Print out each record below, unaltered and complete, without its images.
------------------------------
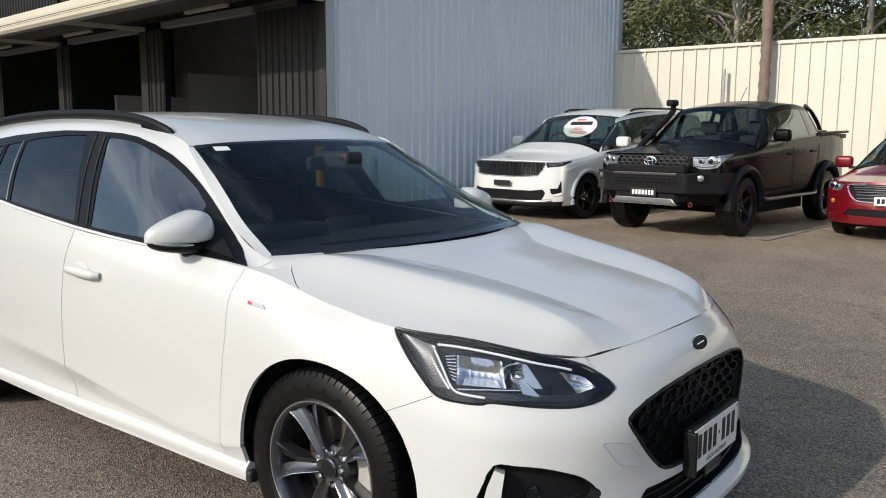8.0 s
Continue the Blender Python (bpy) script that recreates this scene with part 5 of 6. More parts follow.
# ---- other vehicles: one plan for all, shaped by a table of sizes ----
def vehicle(name, label, m, paint, s, style="black", rugged=False):
    """s: sizes. y runs back from the front axle, the nose towards -y. Returns the thing, its nets and its main sheet."""
    car = thing(name, m, label, "car" if not rugged else "pickup truck")
    W, yf, yr = s["half"], -s["nose"], s["tail"]
    zb, zh, zw, zc = s["sill"], s["lead"], s["belt"], s["cowl"]
    yc, wb, R = s["cowl_y"], s["base"], s["tyre"]
    rnd, up = s.get("round", 0.30), s.get("upright", 0.06)
    fx = (0.0, 0.30, 0.58, 0.78, 0.92)

    def plan(v, front):
        """Front or rear columns at a level v in 0..1: out from the middle, and back."""
        lean = front and (up * max(0, v - 0.35) ** 1.3 + 0.05 * (1 - v) * 0.5) or 0.10 * max(0, v - 0.5)
        return [(f * W * (1 - 0.03 * v), (rnd * (f ** 3.2)) + lean) for f in fx]
    rows = []
    for v, bulge, tuck in ((0.0, 0.955, 0.0), (0.16, 0.985, 0.0), (0.45, 0.99, 0.0), (0.72, 1.0, 0.0), (0.90, 0.99, 0.0), (1.0, 0.955, 0.0)):
        r = []
        top_front = lambda f: zh - 0.02 * f * f
        for x, back in plan(v, True):
            z = zb + (top_front(x / W) - zb) * v
            r.append((x * min(1, bulge + 0.02), yf + back, z))
        span = [(yf + rnd * 1.25, 0.0), (0.0, 0.25), (0.42, 0.6), (1.0, 0.85), (wb * 0.5, 1.0), (wb - 0.42, 1.0), (wb, 1.0), (wb + 0.4, 1.0)]
        for y, k in span:
            zt = zh + (zw - zh) * k + (s.get("rise", 0.0) * max(0, y - 1.0) / wb)
            wob = 1.0 if y > 0.2 else 0.985
            r.append((W * bulge * wob * (1 - 0.03 * max(0, (y - wb) / 0.8)), y, zb + (zt - zb) * v))
        zt = zw + s.get("rise", 0.0)
        for x, back in plan(v, False)[::-1]:
            r.append((x * bulge * 0.98, yr - back * 0.8, zb + (zt - zb) * v))
        rows.append(r)
    low = Net(rows, True, True)
    nf = len(fx)
    archs = [("arch", ring(0, R, R + s.get("arch", 0.05)), (1, 2)), ("arch", ring(wb, R, R + s.get("arch", 0.05)), (1, 2))]
    uv = s.get("cuts", [])
    sheet = Sheet(low, s.get("grain", 0.03), archs + [(n, p, None) for n, p in uv])
    body = link_mesh("body", *sheet.panel("rest", both=True, gap=0.0, depth=0.012), paint, car)
    for n, p in uv:
        kind = s["made"][n]
        for near in (True, False):
            g = link_mesh(kind[0], *sheet.panel(n, gap=0.002, depth=0.012, lift=kind[2], other=near), kind[1], car)

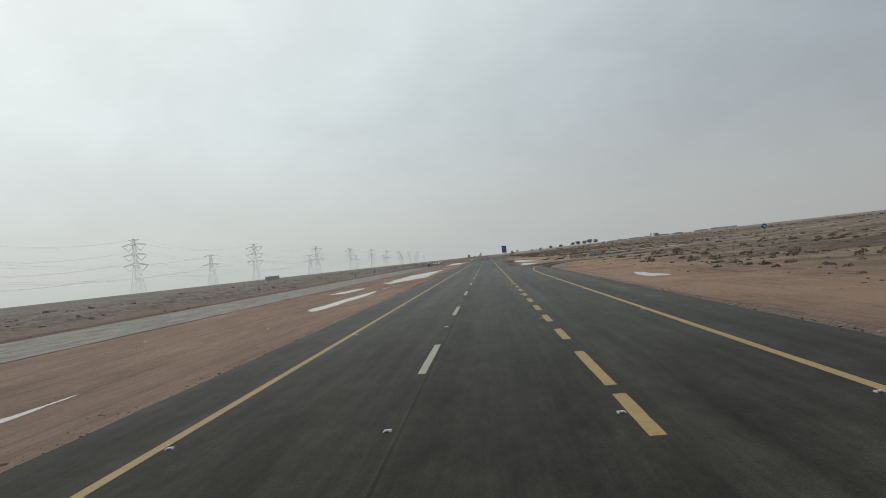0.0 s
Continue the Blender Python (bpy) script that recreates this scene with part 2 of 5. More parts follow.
LANES = ((3.55, 0.5, -0.28), (5.0, 0.4, 0.12), (0.95, 0.5, -0.12), (-0.75, 0.55, -0.14), (0.1, 0.35, 0.06), (-2.35, 0.5, -0.08), (-4.2, 0.5, -0.08), (-3.3, 0.4, 0.06), (-1.9, 0.3, 0.08))
ASPHALT = asphalt_material("asphalt", (0.0375, 0.0355, 0.0308), (0.064, 0.0595, 0.051), road_tints=True, lanes=LANES,
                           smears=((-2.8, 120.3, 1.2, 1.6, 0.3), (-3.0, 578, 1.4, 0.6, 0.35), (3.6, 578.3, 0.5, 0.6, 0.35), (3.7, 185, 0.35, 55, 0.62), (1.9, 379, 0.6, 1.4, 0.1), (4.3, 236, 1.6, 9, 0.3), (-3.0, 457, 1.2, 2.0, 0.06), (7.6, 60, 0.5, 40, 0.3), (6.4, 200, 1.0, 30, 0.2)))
SIDE_ASPHALT = asphalt_material("dusty_asphalt", (0.024, 0.0235, 0.0225), (0.052, 0.048, 0.043), 0.5, 0.7, 0.12, lanes=((7.5, 0.8, -0.2),), dusty_from=4.0, dust_tint=(0.48, 0.385, 0.3))
EXIT_ASPHALT = asphalt_material("exit_asphalt", (0.033, 0.0315, 0.0282), (0.06, 0.0555, 0.048), 0.5, 0.7, 0.12, dusty_from=11.0)
OLD_ASPHALT = asphalt_material("bleached_asphalt", (0.15, 0.143, 0.133), (0.215, 0.205, 0.19), 0.5, 0.85, 0.1, pale_start=(0.33, 0.305, 0.275))


def line_paint(name, colour, worn):
    m = material(name, colour, 0.6, spec=0.25)
    k = Nodes(m)
    wear = k.span(k.noise(9, 6, 0.7), 0.52, 0.72, 0, 0.75)
    dirt = k.span(k.noise(1.3, 4, 0.6, (1, 0.3, 1)), 0.35, 0.75, 0, 0.4)
    c = k.mix(dirt, colour, tuple(x * 0.6 for x in colour))
    k.colour(k.mix(wear, c, worn))
    k.bump(k.noise(60, 3), 0.3, 0.004)
    return m


PALE_LINE = line_paint("faded_road_paint", (0.47, 0.395, 0.235), (0.25, 0.2, 0.13))
CREAM_LINE = line_paint("cream_road_paint", (0.55, 0.51, 0.42), (0.28, 0.25, 0.2))
YELLOW = line_paint("yellow_road_paint", (0.41, 0.285, 0.105), (0.19, 0.14, 0.075))
FRESH_YELLOW = line_paint("bright_yellow_road_paint", (0.45, 0.31, 0.075), (0.2, 0.14, 0.06))
ORANGE = line_paint("amber_road_paint", (0.41, 0.235, 0.052), (0.18, 0.115, 0.045))
WHITE_LINE = line_paint("white_road_paint", (0.44, 0.415, 0.335), (0.2, 0.19, 0.155))


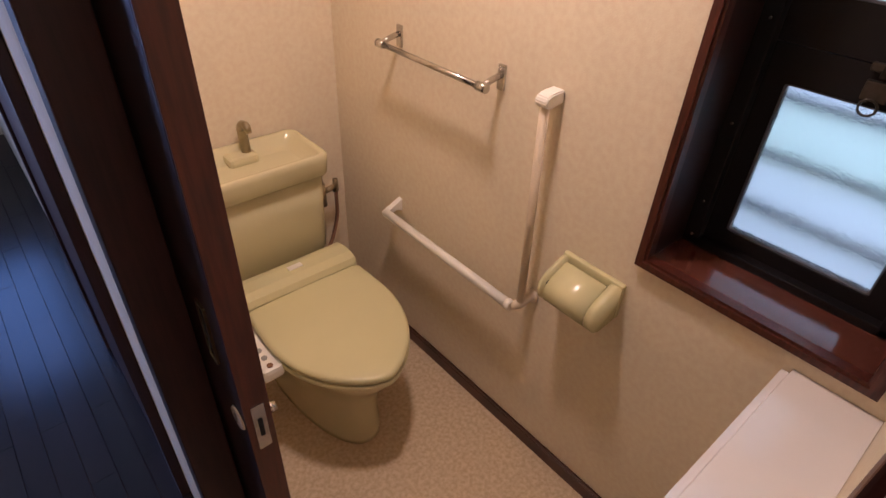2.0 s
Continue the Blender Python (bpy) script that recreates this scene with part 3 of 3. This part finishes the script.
------------------------------
Correct result —
8.0 s
Continue the Blender Python (bpy) script that recreates this scene with part 5 of 6. More parts follow.
# ---- other vehicles: one plan for all, shaped by a table of sizes ----
def vehicle(name, label, m, paint, s, style="black", rugged=False):
    """s: sizes. y runs back from the front axle, the nose towards -y. Returns the thing, its nets and its main sheet."""
    car = thing(name, m, label, "car" if not rugged else "pickup truck")
    W, yf, yr = s["half"], -s["nose"], s["tail"]
    zb, zh, zw, zc = s["sill"], s["lead"], s["belt"], s["cowl"]
    yc, wb, R = s["cowl_y"], s["base"], s["tyre"]
    rnd, up = s.get("round", 0.30), s.get("upright", 0.06)
    fx = (0.0, 0.30, 0.58, 0.78, 0.92)

    def plan(v, front):
        """Front or rear columns at a level v in 0..1: out from the middle, and back."""
        lean = front and (up * max(0, v - 0.35) ** 1.3 + 0.05 * (1 - v) * 0.5) or 0.10 * max(0, v - 0.5)
        return [(f * W * (1 - 0.03 * v), (rnd * (f ** 3.2)) + lean) for f in fx]
    rows = []
    for v, bulge, tuck in ((0.0, 0.955, 0.0), (0.16, 0.985, 0.0), (0.45, 0.99, 0.0), (0.72, 1.0, 0.0), (0.90, 0.99, 0.0), (1.0, 0.955, 0.0)):
        r = []
        top_front = lambda f: zh - 0.02 * f * f
        for x, back in plan(v, True):
            z = zb + (top_front(x / W) - zb) * v
            r.append((x * min(1, bulge + 0.02), yf + back, z))
        span = [(yf + rnd * 1.25, 0.0), (0.0, 0.25), (0.42, 0.6), (1.0, 0.85), (wb * 0.5, 1.0), (wb - 0.42, 1.0), (wb, 1.0), (wb + 0.4, 1.0)]
        for y, k in span:
            zt = zh + (zw - zh) * k + (s.get("rise", 0.0) * max(0, y - 1.0) / wb)
            wob = 1.0 if y > 0.2 else 0.985
            r.append((W * bulge * wob * (1 - 0.03 * max(0, (y - wb) / 0.8)), y, zb + (zt - zb) * v))
        zt = zw + s.get("rise", 0.0)
        for x, back in plan(v, False)[::-1]:
            r.append((x * bulge * 0.98, yr - back * 0.8, zb + (zt - zb) * v))
        rows.append(r)
    low = Net(rows, True, True)
    nf = len(fx)
    archs = [("arch", ring(0, R, R + s.get("arch", 0.05)), (1, 2)), ("arch", ring(wb, R, R + s.get("arch", 0.05)), (1, 2))]
    uv = s.get("cuts", [])
    sheet = Sheet(low, s.get("grain", 0.03), archs + [(n, p, None) for n, p in uv])
    body = link_mesh("body", *sheet.panel("rest", both=True, gap=0.0, depth=0.012), paint, car)
    for n, p in uv:
        kind = s["made"][n]
        for near in (True, False):
            g = link_mesh(kind[0], *sheet.panel(n, gap=0.002, depth=0.012, lift=kind[2], other=near), kind[1], car)

0.0 s
Continue the Blender Python (bpy) script that recreates this scene with part 2 of 5. More parts follow.
LANES = ((3.55, 0.5, -0.28), (5.0, 0.4, 0.12), (0.95, 0.5, -0.12), (-0.75, 0.55, -0.14), (0.1, 0.35, 0.06), (-2.35, 0.5, -0.08), (-4.2, 0.5, -0.08), (-3.3, 0.4, 0.06), (-1.9, 0.3, 0.08))
ASPHALT = asphalt_material("asphalt", (0.0375, 0.0355, 0.0308), (0.064, 0.0595, 0.051), road_tints=True, lanes=LANES,
                           smears=((-2.8, 120.3, 1.2, 1.6, 0.3), (-3.0, 578, 1.4, 0.6, 0.35), (3.6, 578.3, 0.5, 0.6, 0.35), (3.7, 185, 0.35, 55, 0.62), (1.9, 379, 0.6, 1.4, 0.1), (4.3, 236, 1.6, 9, 0.3), (-3.0, 457, 1.2, 2.0, 0.06), (7.6, 60, 0.5, 40, 0.3), (6.4, 200, 1.0, 30, 0.2)))
SIDE_ASPHALT = asphalt_material("dusty_asphalt", (0.024, 0.0235, 0.0225), (0.052, 0.048, 0.043), 0.5, 0.7, 0.12, lanes=((7.5, 0.8, -0.2),), dusty_from=4.0, dust_tint=(0.48, 0.385, 0.3))
EXIT_ASPHALT = asphalt_material("exit_asphalt", (0.033, 0.0315, 0.0282), (0.06, 0.0555, 0.048), 0.5, 0.7, 0.12, dusty_from=11.0)
OLD_ASPHALT = asphalt_material("bleached_asphalt", (0.15, 0.143, 0.133), (0.215, 0.205, 0.19), 0.5, 0.85, 0.1, pale_start=(0.33, 0.305, 0.275))


def line_paint(name, colour, worn):
    m = material(name, colour, 0.6, spec=0.25)
    k = Nodes(m)
    wear = k.span(k.noise(9, 6, 0.7), 0.52, 0.72, 0, 0.75)
    dirt = k.span(k.noise(1.3, 4, 0.6, (1, 0.3, 1)), 0.35, 0.75, 0, 0.4)
    c = k.mix(dirt, colour, tuple(x * 0.6 for x in colour))
    k.colour(k.mix(wear, c, worn))
    k.bump(k.noise(60, 3), 0.3, 0.004)
    return m


PALE_LINE = line_paint("faded_road_paint", (0.47, 0.395, 0.235), (0.25, 0.2, 0.13))
CREAM_LINE = line_paint("cream_road_paint", (0.55, 0.51, 0.42), (0.28, 0.25, 0.2))
YELLOW = line_paint("yellow_road_paint", (0.41, 0.285, 0.105), (0.19, 0.14, 0.075))
FRESH_YELLOW = line_paint("bright_yellow_road_paint", (0.45, 0.31, 0.075), (0.2, 0.14, 0.06))
ORANGE = line_paint("amber_road_paint", (0.41, 0.235, 0.052), (0.18, 0.115, 0.045))
WHITE_LINE = line_paint("white_road_paint", (0.44, 0.415, 0.335), (0.2, 0.19, 0.155))


2.0 s
Continue the Blender Python (bpy) script that recreates this scene with part 3 of 3. This part finishes the script.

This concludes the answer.